The program does not charge fees for children to attend, and it runs for four days each July with an average of 75 children participating. The program also teaches children and families to live healthier lives by providing nutritional meals as well as an introduction to the many outdoor activities available in the U.P.

Wayne State Grad Starts From Scratch

Michigan is full of entrepreneurial-minded individuals who are working to get their businesses off the ground. Crain’s Detroit Business highlights one entrepreneur, Rakesh Katragadda, who started his business with a credit card and the help of government and nonprofit economic development funds.
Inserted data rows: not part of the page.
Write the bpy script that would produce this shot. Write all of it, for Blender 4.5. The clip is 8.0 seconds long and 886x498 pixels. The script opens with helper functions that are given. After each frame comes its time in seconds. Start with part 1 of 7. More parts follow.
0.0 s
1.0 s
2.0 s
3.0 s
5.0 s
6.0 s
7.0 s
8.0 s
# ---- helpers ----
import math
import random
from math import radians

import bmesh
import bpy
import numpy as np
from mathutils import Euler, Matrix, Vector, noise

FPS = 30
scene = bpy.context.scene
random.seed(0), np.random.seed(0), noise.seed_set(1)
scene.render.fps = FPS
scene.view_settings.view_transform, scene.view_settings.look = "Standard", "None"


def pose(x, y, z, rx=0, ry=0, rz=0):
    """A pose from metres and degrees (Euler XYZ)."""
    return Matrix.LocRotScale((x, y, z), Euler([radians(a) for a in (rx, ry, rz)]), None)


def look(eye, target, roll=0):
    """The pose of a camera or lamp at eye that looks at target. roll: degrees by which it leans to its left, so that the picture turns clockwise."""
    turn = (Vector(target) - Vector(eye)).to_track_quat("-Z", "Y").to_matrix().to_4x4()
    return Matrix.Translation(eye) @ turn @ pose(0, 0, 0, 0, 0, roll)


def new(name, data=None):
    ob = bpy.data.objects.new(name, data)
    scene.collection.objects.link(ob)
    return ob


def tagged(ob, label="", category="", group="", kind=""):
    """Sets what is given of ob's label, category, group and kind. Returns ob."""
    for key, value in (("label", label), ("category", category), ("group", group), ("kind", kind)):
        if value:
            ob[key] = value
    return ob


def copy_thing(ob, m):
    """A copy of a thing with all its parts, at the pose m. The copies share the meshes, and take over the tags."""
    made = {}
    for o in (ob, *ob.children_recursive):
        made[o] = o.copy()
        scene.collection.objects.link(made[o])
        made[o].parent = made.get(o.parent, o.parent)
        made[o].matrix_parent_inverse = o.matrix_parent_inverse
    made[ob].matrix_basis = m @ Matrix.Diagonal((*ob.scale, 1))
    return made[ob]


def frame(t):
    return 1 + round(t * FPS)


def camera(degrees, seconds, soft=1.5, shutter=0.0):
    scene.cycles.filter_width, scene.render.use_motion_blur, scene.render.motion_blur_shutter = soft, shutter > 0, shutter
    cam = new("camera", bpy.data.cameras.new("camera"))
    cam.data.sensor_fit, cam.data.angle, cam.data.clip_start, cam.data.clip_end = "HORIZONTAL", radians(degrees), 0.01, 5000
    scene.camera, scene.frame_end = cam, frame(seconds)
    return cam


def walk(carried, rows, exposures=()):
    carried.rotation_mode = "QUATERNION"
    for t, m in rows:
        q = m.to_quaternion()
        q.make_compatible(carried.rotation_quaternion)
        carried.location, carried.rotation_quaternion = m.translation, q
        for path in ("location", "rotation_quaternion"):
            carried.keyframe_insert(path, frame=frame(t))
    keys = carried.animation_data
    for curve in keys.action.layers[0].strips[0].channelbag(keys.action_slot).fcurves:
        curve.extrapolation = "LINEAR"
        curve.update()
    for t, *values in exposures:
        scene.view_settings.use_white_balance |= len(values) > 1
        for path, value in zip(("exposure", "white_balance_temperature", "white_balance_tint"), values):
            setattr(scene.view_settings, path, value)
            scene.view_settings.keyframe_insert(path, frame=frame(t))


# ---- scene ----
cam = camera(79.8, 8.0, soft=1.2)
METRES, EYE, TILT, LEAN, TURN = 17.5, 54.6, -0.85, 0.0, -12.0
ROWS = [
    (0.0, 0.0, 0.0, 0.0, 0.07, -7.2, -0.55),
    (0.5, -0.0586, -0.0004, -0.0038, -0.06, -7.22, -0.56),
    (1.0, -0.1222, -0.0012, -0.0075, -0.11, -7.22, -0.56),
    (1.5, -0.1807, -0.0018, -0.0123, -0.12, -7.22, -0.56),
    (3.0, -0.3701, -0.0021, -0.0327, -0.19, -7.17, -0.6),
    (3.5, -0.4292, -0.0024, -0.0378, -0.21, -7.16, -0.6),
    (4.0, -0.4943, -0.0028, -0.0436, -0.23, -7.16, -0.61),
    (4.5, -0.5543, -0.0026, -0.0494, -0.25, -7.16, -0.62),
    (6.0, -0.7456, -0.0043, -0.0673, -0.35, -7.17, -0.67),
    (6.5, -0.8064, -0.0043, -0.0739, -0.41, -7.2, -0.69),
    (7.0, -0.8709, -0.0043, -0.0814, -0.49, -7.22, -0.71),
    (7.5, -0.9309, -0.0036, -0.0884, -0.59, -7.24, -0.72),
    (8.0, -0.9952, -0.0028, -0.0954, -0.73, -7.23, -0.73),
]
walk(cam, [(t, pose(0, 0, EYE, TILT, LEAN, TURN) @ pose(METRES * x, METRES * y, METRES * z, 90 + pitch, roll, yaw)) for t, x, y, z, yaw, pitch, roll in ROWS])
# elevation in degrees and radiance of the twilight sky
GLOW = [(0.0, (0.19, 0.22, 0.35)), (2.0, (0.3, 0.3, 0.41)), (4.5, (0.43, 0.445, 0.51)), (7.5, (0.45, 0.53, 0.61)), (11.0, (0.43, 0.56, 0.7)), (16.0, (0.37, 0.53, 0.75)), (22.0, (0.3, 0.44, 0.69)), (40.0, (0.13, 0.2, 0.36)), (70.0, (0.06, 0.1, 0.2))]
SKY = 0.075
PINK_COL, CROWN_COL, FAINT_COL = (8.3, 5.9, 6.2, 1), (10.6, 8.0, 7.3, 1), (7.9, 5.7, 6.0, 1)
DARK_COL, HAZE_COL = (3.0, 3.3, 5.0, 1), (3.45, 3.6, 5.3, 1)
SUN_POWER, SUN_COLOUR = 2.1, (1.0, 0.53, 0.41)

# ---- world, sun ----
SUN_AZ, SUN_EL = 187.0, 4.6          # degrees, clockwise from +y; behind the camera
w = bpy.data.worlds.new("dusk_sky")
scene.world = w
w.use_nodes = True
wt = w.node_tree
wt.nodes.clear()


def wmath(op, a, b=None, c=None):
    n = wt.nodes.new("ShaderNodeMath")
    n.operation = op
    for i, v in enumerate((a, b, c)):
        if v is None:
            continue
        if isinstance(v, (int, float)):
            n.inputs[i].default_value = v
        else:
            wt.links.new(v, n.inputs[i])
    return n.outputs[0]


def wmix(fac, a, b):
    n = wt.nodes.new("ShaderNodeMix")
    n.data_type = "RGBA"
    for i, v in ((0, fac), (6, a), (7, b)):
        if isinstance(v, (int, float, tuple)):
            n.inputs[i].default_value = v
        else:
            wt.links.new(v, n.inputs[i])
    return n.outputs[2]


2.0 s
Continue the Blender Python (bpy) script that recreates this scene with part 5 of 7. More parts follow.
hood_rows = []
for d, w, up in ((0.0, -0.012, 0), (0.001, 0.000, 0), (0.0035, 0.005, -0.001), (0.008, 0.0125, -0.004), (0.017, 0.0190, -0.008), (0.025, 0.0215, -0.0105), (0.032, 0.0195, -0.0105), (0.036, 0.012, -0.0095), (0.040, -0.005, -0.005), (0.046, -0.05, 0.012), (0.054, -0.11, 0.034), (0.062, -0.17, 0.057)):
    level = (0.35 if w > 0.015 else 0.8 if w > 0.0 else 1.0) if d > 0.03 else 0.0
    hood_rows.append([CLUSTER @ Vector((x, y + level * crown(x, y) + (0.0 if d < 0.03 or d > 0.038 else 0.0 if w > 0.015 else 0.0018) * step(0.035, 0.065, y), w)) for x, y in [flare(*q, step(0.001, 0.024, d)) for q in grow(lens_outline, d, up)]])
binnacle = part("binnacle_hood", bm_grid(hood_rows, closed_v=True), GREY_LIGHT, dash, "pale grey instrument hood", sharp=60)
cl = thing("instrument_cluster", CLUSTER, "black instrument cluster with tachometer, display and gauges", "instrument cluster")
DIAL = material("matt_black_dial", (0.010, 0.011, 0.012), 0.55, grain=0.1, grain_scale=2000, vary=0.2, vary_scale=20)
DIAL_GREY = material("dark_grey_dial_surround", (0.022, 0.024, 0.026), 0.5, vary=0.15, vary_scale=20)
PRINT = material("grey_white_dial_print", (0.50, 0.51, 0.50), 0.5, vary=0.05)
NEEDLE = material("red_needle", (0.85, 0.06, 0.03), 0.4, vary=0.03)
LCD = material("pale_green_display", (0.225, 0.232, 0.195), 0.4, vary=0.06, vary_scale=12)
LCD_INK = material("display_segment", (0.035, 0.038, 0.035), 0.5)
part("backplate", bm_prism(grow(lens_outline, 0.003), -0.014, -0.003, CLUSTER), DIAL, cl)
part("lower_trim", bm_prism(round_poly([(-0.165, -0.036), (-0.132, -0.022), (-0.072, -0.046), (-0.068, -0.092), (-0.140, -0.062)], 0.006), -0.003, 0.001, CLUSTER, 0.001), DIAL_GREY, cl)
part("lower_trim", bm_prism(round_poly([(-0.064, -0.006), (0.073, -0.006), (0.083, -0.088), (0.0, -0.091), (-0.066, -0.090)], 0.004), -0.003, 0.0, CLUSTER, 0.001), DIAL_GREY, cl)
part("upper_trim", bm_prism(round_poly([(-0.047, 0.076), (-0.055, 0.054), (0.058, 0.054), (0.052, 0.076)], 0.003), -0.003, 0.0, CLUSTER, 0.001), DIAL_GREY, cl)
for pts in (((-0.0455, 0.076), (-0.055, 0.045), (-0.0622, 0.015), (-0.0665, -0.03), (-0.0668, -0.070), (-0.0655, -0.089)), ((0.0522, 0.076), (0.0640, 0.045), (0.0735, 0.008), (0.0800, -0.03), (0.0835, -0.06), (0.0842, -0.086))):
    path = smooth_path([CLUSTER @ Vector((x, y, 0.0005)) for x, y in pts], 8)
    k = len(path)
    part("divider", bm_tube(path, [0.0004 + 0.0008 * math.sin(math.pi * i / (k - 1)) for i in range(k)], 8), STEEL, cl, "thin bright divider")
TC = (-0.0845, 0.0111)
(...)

Katragadda’s company, Ann Arbor-based AMF-Nano Corp., makes wireless environmental sensors to “monitor water and air quality, temperature, humidity, soil quality and other conditions.”

This inspirational story shows how a good idea, some risks and support from various sources can lead to a successful business.  Katragadda, a Wayne State alum, projects revenue of $500,000 to $1 million next year and up to $12 million in three to four years.

Michigan State Smells Roses

Michigan State University's football team clinched its first Rose Bowl in 26 years with a huge upset of the Ohio State Buckeyes in the Big Ten Championship game this past weekend. Do not tell the Spartans it was an upset though. They played old school line-‘em-up-and-knock-‘em-down football on Saturday night with dominating performances by their offensive line and defense. With their 34-24 victory over the Buckeyes, the Spartans finished a season in which they beat every Big 10 opponent by 10 points or more.

This Michigan fan has been impressed by their defense all year and would love to see how they would measure up against Florida State or Auburn. Instead, they will play a Stanford team in the Rose Bowl that also likes to play power football. 

Congratulations to Coach Dantonio and his Spartans on an almost perfect season. Good luck in the Rose Bowl!